Regardless of these known truths, we seem to still qualify sins, leaving "Big" sin and "little" sin. Unfortunately, sex before marriage is a "Big" sin, along with homosexuality, adultery, blasphemy, and murder. When I was younger this is what I believed. Yet, as I grow older I no longer believe that the ways in which we classify or condemn are the ways in which God intended, after sending his son.

With that being said. . . How does one deal with pre-marital sex and ministry? Even more specifically, how does one deal with someone who is unmarried and sexually active and in ministry?

For the first question, the options seem to be from my experience to: (1) Condemn, (2) Seclude, (3) Ignore, and/or (4) Teach in Love. I think condemnation is a popular approach. Condemnation just means that you declare it as sin and state the repercussions thereafter, for example, "Sex before marriage will lead to Hell." Seclusion is a second favorite, which usually includes removing that person from activities, relationships, and some times "God." This can sound like, "Since you are a sinner, you can no longer participate and honestly, I don't think we can be friends. . . I mean you know God can't stand to be around sin." Ignoring is something I don't think many people do, which really needs no explanation but requires not acknowledging the sin or person, at all.

Teaching in love is an approach that requires understanding, knowledge, discussion, and a desire to get to the bottom of the issue with a genuine concern for the individual. This can look like "I've heard that you are dealing with this issue. I believe that God's intention behind pairing each individual to an opposite counterpart under the commitment of "marriage" was apart of a larger design. I want to share my understanding, but I'm also interesting in learning how you feel about this." I think this can also be referred to as a understanding or dialogue approach.

For the latter, do these options change when dealing with someone in ministry? I think the options are the same, with the addition of the concept of "Accountability." This is something that each individual should ascribe to, but in ministry, just like in any leadership position, the question of "Is this the behavior that you feel should be replicated in the people that are following you," should be asked.

I think it works the same if you're a parent considering your children. The question would be, "Am I behaving in a way that I would want my children to behave?" Some might argue that these questions would automatically equate to being righteous, or in this case, abstinent but I think the other side of it is considering how we want God or others to react to us when we mess up. Regardless of how many "Big" sins you have managed to maintain. . . sin is sin. Which means that if you have hope that God will have compassion and forgiveness on your "Little" sins, you should operate in the same way.

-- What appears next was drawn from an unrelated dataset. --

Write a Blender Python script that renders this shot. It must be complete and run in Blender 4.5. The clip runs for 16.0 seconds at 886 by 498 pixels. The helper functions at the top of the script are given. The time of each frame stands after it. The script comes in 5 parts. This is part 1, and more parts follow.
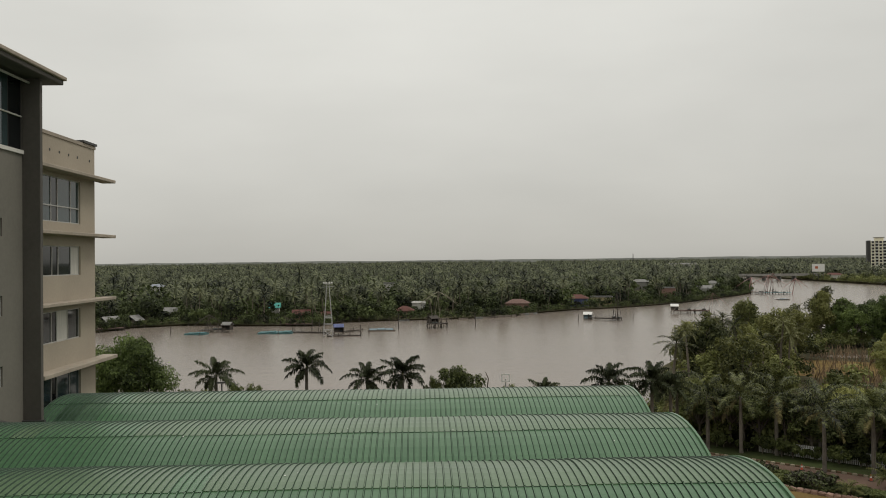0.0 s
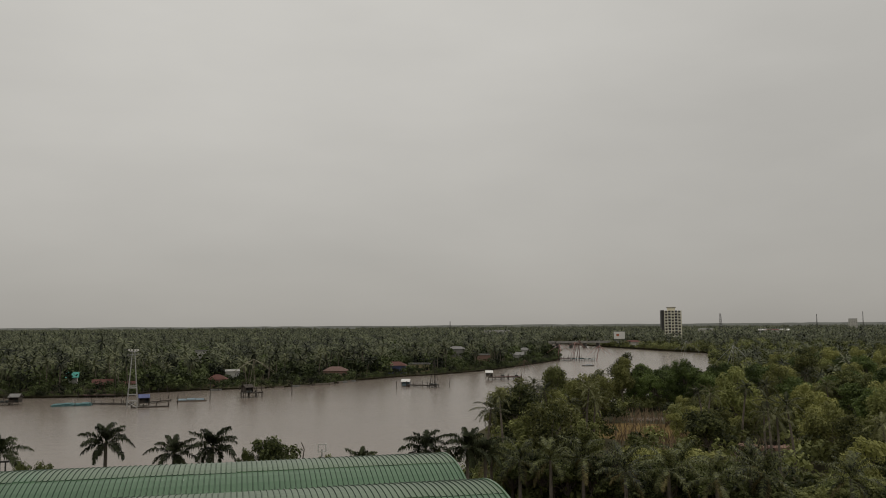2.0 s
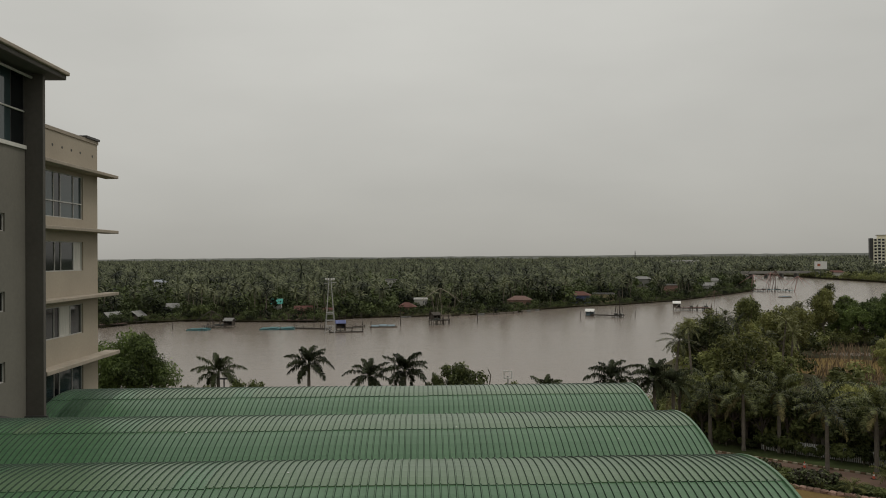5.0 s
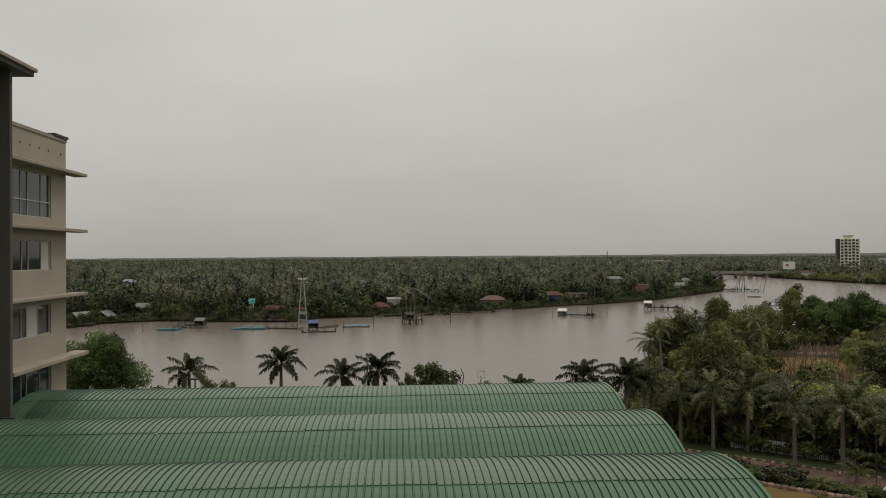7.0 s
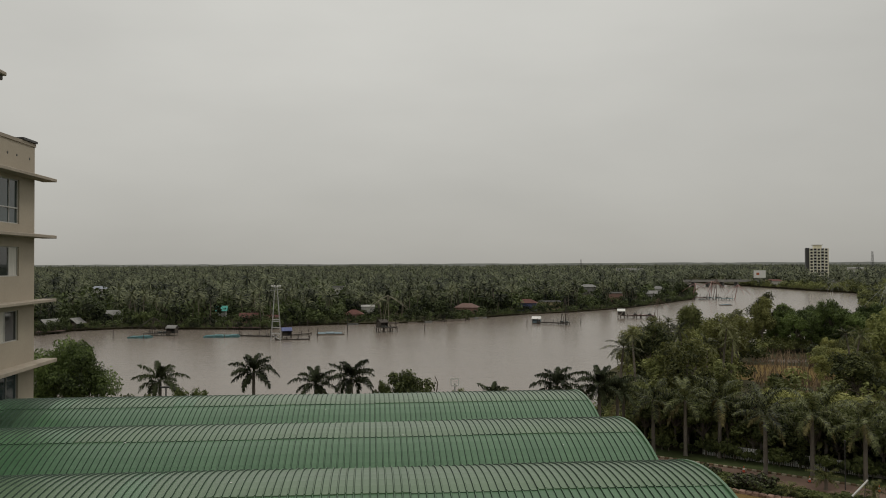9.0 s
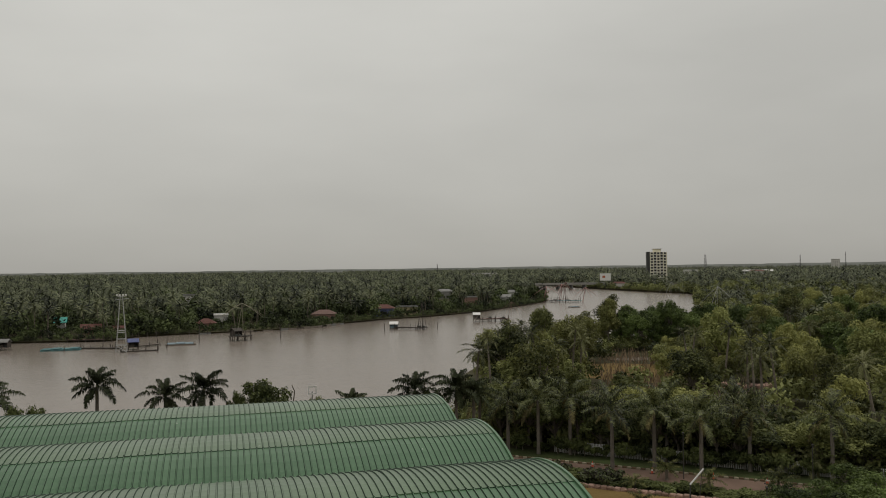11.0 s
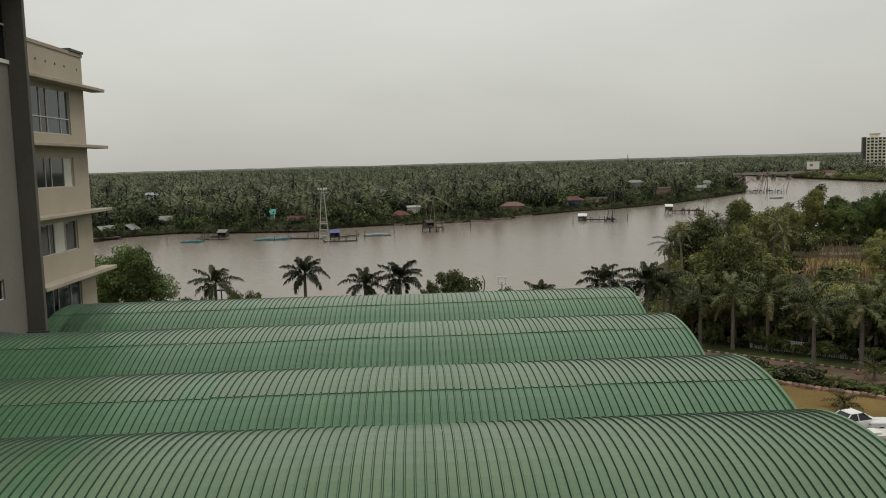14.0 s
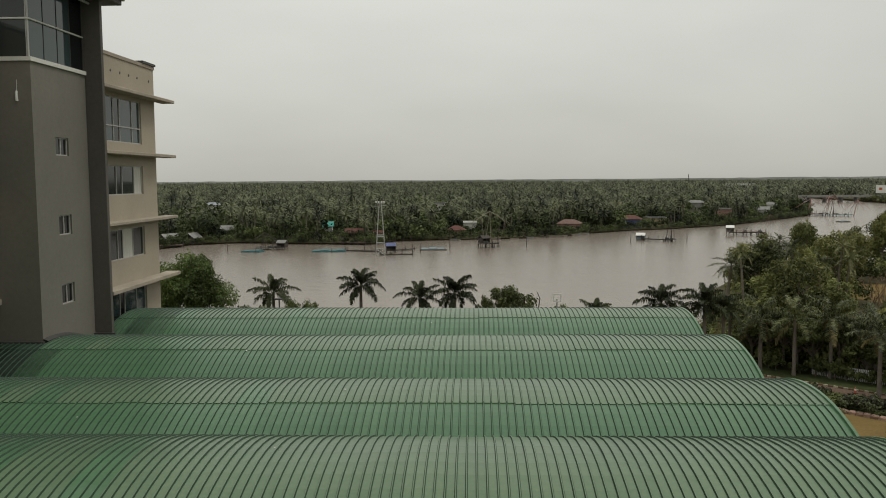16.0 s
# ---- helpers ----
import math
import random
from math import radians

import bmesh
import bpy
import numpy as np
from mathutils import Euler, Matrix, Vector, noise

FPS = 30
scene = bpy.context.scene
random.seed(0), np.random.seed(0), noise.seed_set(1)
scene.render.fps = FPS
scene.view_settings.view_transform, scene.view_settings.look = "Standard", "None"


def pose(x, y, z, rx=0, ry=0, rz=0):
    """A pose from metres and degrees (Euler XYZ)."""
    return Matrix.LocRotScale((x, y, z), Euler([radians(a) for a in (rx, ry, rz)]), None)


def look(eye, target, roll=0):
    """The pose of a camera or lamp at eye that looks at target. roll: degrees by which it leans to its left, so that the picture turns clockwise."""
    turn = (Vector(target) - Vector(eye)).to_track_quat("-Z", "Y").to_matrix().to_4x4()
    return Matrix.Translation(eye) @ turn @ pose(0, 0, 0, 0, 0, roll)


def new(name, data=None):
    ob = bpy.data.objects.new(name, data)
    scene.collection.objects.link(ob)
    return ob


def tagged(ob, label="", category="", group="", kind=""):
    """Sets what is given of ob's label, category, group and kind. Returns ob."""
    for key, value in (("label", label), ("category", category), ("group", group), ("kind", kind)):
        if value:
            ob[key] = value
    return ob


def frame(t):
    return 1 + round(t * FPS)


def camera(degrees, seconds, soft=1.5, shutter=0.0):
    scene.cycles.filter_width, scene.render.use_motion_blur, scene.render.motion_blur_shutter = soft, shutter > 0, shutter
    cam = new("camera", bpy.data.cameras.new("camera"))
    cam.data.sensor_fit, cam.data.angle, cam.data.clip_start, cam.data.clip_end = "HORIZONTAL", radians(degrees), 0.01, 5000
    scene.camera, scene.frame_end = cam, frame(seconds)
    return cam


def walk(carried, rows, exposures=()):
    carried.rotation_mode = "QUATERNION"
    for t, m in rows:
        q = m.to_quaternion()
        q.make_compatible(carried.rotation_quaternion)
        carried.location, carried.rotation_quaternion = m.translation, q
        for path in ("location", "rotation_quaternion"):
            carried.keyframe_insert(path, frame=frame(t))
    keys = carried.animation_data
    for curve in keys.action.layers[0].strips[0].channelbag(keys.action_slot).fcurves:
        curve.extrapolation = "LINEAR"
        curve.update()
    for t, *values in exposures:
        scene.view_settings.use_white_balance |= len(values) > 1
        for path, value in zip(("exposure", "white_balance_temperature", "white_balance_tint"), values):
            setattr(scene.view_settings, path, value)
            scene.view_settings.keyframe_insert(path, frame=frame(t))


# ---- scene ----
cam = camera(55.81, 16.0, soft=1.0)
ROWS = [
    (0.0, 0.069, -0.106, 21.987, 90.720, 0.609, -1.547),
    (0.5, 0.079, -0.095, 21.995, 91.387, 0.897, -3.845),
    (1.0, 0.043, -0.128, 22.003, 93.136, 2.083, -6.732),
    (1.5, 0.103, 0.003, 21.978, 94.602, 1.413, -11.558),
    (2.0, 0.086, -0.024, 21.979, 95.186, 0.343, -13.864),
    (2.5, 0.065, -0.080, 22.004, 94.095, 1.003, -10.971),
    (3.0, 0.061, -0.014, 21.993, 93.100, 1.578, -6.138),
    (3.5, 0.005, 0.012, 22.003, 92.281, 1.054, -2.334),
    (4.0, -0.010, 0.028, 21.992, 91.357, 0.542, -1.048),
    (4.2, -0.005, 0.030, 21.990, 90.830, 0.480, -0.990),
    (6.3, 0.000, 0.000, 22.000, 90.353, 0.358, -2.746),
    (6.5, 0.023, 0.041, 21.974, 90.343, 0.350, -2.889),
    (7.0, -0.000, 0.000, 22.000, 90.447, 0.357, -3.246),
    (7.5, 0.012, 0.049, 21.981, 90.552, 0.385, -3.599),
    (8.0, 0.021, 0.054, 21.980, 90.631, 0.359, -3.919),
    (8.5, 0.001, 0.043, 21.981, 90.732, 0.331, -4.284),
    (9.0, 0.014, 0.068, 21.987, 90.966, 0.160, -4.986),
    (9.5, 0.003, 0.055, 21.993, 91.288, -0.378, -7.333),
    (10.0, 0.021, 0.050, 21.989, 91.260, -0.262, -9.930),
    (10.2, 0.029, 0.062, 21.983, 91.247, -0.143, -10.628),
    (11.2, -0.030, 0.070, 22.020, 91.220, 0.780, -15.100),
    (12.3, -0.084, 0.067, 22.058, 89.126, 2.089, -13.607),
    (12.5, -0.064, 0.003, 22.080, 88.338, 2.343, -11.926),
    (13.0, -0.035, 0.039, 22.048, 86.069, 2.224, -7.169),
    (13.5, -0.022, -0.008, 22.075, 84.954, 2.056, -3.798),
    (14.0, -0.044, -0.096, 22.100, 84.120, 1.517, -1.958),
    (14.5, -0.090, -0.151, 22.047, 85.208, -1.108, 2.416),
    (15.0, -0.105, -0.266, 22.032, 86.668, -2.263, 5.098),
    (15.5, -0.081, -0.252, 22.050, 85.946, -0.452, 2.993),
    (16.0, -0.088, -0.314, 22.058, 85.241, 0.397, 1.955),
]
EXPOSURES = [(0.0, 0.25, 6520, 10.9), (0.5, 0.0, 6526, 11.2), (1.0, -0.12, 6565, 11.8), (1.5, -0.14, 6598, 12.7), (2.0, -0.2, 6598, 12.9), (2.5, -0.27, 6598, 13.0), (3.0, -0.27, 6565, 11.8), (4.0, -0.17, 6520, 10.9), (7.0, -0.04, 6520, 10.9), (10.0, -0.06, 6532, 11.2), (12.5, -0.08, 6520, 10.9), (13.0, 0.05, 6500, 10.0), (13.5, 0.22, 6487, 8.8), (14.0, 0.28, 6487, 8.7), (14.5, 0.36, 6487, 8.6), (15.0, 0.29, 6487, 8.4), (16.0, 0.26, 6487, 8.2)]
walk(cam, [(r[0], pose(*r[1:])) for r in ROWS], EXPOSURES)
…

My personal opinion. . . righteousness is a heart condition. Jesus came for sinners, and regardless of whether you think you're one or not, He came for you. He came for me. Every christian should strive to be sin-less for the love of God.

In reference to this topic, I've been on both side of the fence. I have been the one condemning, secluding, and ignoring. It is only now that I understand the heart of a sinner who urns for God's compassion, because that's me. Now I understand that SEX, HOMOSEXUALITY, LYING, CHEATING, BLASPHEMY, DOUBT, MURDER (and all the other sins) & Ministry have EVERYTHING to do with each other.

This by no means justifies sin, whether that's sex before marriage or anything else. This is just perspective on dealing with one specific type of sin. If we teach and aim to understand, in love. . . then we will make the biggest impact.



2 comments:

  1. This is an interesting topic..one that I struggle to understand as well. I think some people, not just Christians I'm sure, have a way of picking and choosing what counts as a valid sin, but as you mentioned, no sin is bigger than the other, nor excusable. However, it doesn't give anyone the right to point the finger, because who on Earth "can cast the first stone?", but I also agree that every Christian should try to strive to be as sin-less as possible. I personally think that one of the reasons that "sin" is such an issue, is because it can become a distraction and one isn't supposed to love an object/person/activity more than they love God. I sometimes wonder if having a pure heart would suffice...great post!